» EXERCISE INSTRUCTIONS: Line by line, repeat the data below exactly, beginning at the first line and ending at the line with "made[o].matrix_parent_inverse = o.matrix_parent_inverse". Omit pictures.

# # #

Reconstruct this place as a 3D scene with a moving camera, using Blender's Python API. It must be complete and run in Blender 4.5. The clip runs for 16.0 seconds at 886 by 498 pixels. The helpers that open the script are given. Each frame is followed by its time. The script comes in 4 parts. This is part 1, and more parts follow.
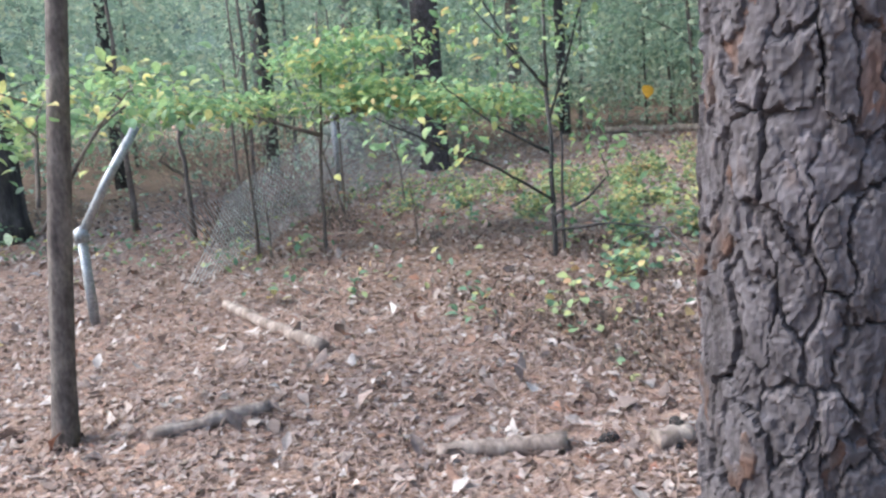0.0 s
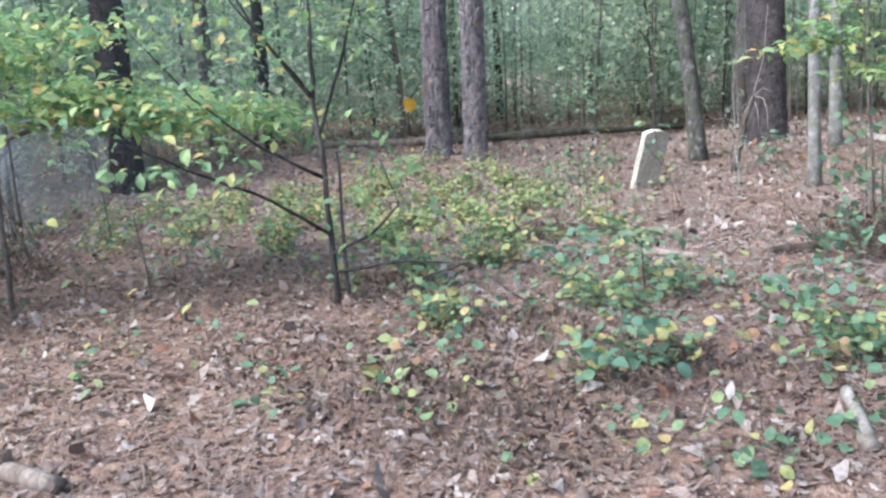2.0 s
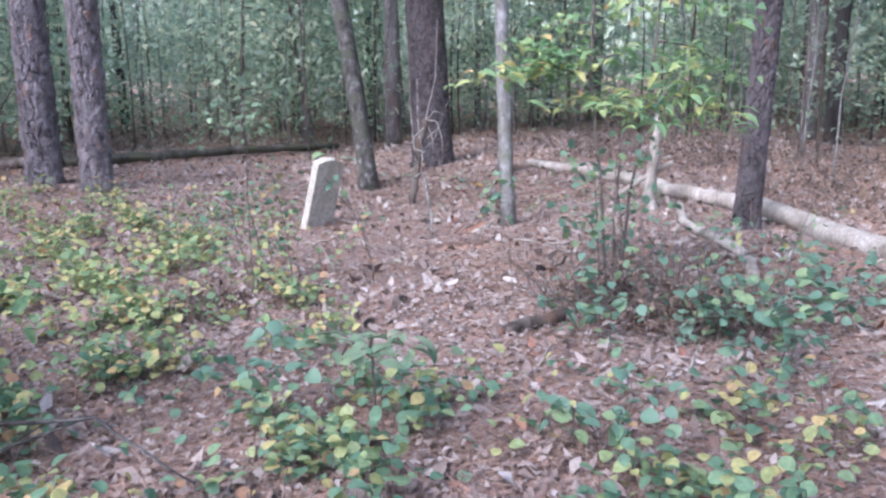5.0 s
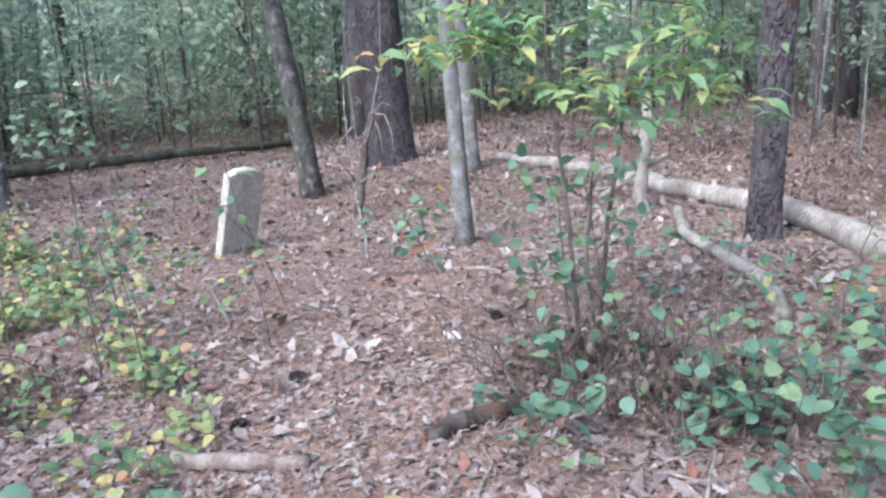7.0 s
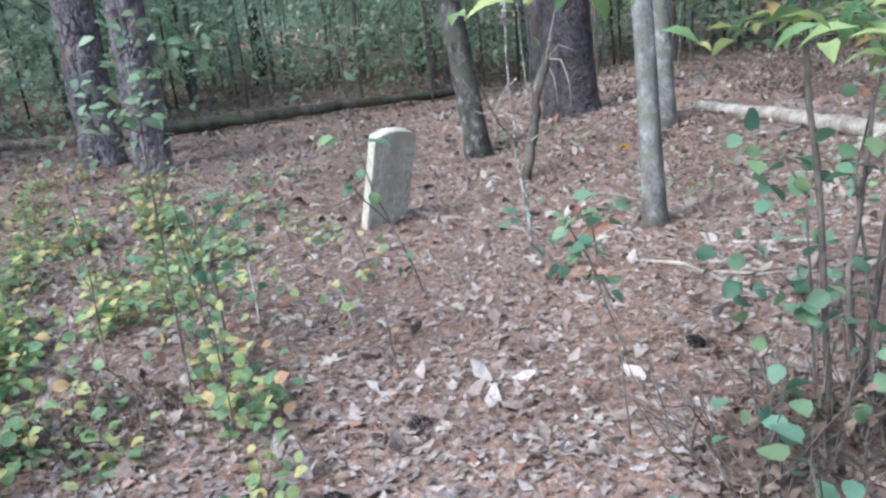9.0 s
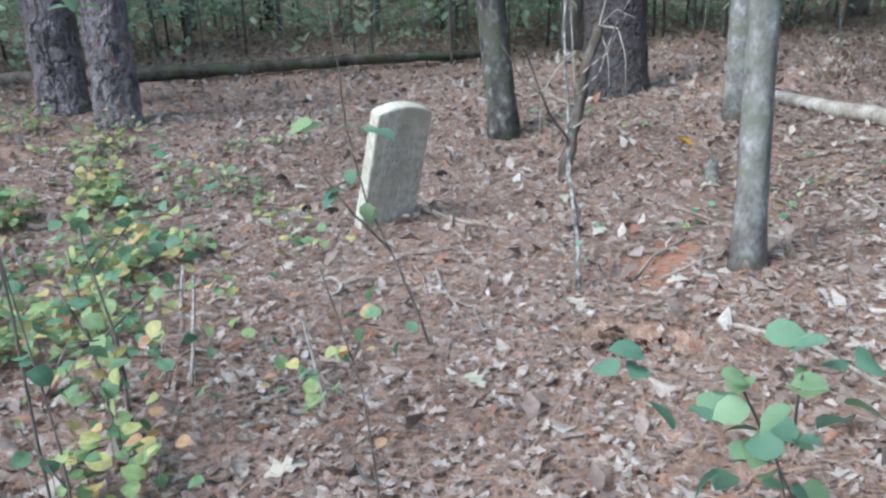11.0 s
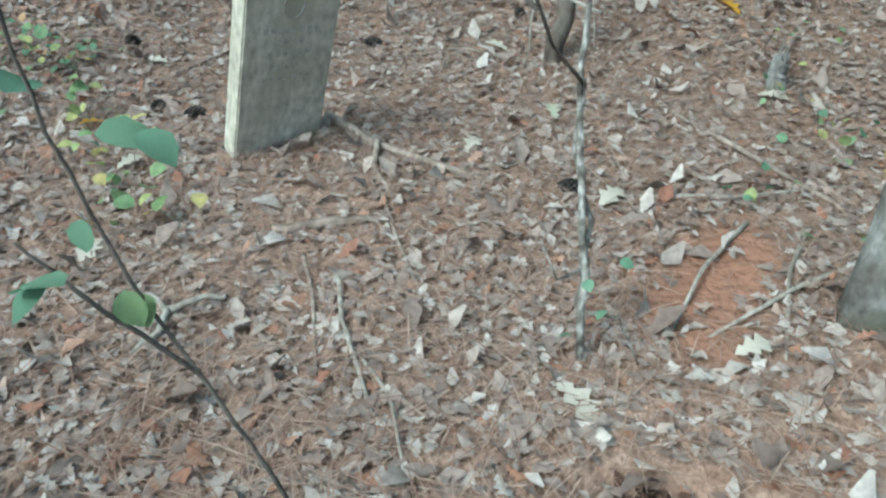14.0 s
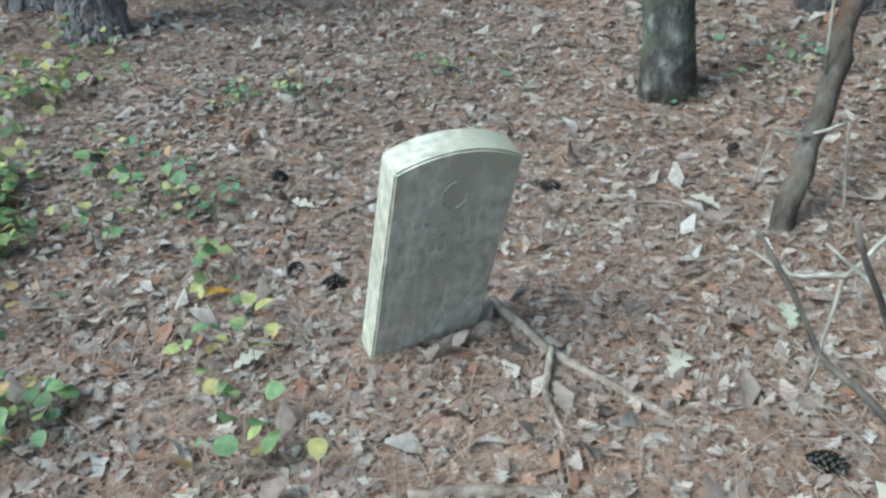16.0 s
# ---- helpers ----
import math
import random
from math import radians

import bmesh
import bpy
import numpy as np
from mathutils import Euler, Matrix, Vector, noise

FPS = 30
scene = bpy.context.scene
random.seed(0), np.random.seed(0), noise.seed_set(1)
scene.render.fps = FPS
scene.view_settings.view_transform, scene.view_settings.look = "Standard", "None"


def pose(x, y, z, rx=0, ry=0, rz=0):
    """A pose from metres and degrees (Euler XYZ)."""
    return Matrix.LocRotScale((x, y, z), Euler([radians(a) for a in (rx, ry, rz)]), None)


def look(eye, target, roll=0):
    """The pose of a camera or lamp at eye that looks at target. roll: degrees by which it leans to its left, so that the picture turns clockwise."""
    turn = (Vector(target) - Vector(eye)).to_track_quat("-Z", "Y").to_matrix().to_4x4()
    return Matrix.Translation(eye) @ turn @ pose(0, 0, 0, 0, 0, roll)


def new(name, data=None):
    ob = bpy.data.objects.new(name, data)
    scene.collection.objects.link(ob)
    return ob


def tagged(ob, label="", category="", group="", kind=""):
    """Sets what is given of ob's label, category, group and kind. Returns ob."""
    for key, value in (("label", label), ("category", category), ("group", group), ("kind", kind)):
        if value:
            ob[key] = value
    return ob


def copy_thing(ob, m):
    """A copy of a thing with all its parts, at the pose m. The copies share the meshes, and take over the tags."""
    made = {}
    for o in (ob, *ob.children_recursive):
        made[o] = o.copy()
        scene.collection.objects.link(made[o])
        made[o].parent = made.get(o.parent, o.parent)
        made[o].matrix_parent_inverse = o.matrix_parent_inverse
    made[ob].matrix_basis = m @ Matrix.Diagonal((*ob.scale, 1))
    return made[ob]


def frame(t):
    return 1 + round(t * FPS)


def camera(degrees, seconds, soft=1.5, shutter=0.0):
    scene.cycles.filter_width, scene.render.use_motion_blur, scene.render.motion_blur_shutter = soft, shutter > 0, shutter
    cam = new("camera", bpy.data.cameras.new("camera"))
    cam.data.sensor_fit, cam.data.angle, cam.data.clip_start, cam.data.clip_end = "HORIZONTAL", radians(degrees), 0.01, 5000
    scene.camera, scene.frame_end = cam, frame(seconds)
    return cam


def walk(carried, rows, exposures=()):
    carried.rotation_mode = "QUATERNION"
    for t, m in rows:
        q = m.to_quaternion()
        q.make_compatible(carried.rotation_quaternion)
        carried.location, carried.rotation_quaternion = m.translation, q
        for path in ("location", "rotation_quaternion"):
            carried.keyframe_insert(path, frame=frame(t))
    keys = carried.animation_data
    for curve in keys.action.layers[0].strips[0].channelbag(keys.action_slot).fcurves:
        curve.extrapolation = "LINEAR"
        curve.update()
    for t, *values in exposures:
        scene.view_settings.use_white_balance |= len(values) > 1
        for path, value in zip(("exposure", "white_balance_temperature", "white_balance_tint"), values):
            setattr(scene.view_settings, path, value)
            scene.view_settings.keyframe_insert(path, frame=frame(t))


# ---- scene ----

# # #

» REPLY:
Reconstruct this place as a 3D scene with a moving camera, using Blender's Python API. It must be complete and run in Blender 4.5. The clip runs for 16.0 seconds at 886 by 498 pixels. The helpers that open the script are given. Each frame is followed by its time. The script comes in 4 parts. This is part 1, and more parts follow.
0.0 s
2.0 s
5.0 s
7.0 s
9.0 s
11.0 s
14.0 s
16.0 s
# ---- helpers ----
import math
import random
from math import radians

import bmesh
import bpy
import numpy as np
from mathutils import Euler, Matrix, Vector, noise

FPS = 30
scene = bpy.context.scene
random.seed(0), np.random.seed(0), noise.seed_set(1)
scene.render.fps = FPS
scene.view_settings.view_transform, scene.view_settings.look = "Standard", "None"


def pose(x, y, z, rx=0, ry=0, rz=0):
    """A pose from metres and degrees (Euler XYZ)."""
    return Matrix.LocRotScale((x, y, z), Euler([radians(a) for a in (rx, ry, rz)]), None)


def look(eye, target, roll=0):
    """The pose of a camera or lamp at eye that looks at target. roll: degrees by which it leans to its left, so that the picture turns clockwise."""
    turn = (Vector(target) - Vector(eye)).to_track_quat("-Z", "Y").to_matrix().to_4x4()
    return Matrix.Translation(eye) @ turn @ pose(0, 0, 0, 0, 0, roll)


def new(name, data=None):
    ob = bpy.data.objects.new(name, data)
    scene.collection.objects.link(ob)
    return ob


def tagged(ob, label="", category="", group="", kind=""):
    """Sets what is given of ob's label, category, group and kind. Returns ob."""
    for key, value in (("label", label), ("category", category), ("group", group), ("kind", kind)):
        if value:
            ob[key] = value
    return ob


def copy_thing(ob, m):
    """A copy of a thing with all its parts, at the pose m. The copies share the meshes, and take over the tags."""
    made = {}
    for o in (ob, *ob.children_recursive):
        made[o] = o.copy()
        scene.collection.objects.link(made[o])
        made[o].parent = made.get(o.parent, o.parent)
        made[o].matrix_parent_inverse = o.matrix_parent_inverse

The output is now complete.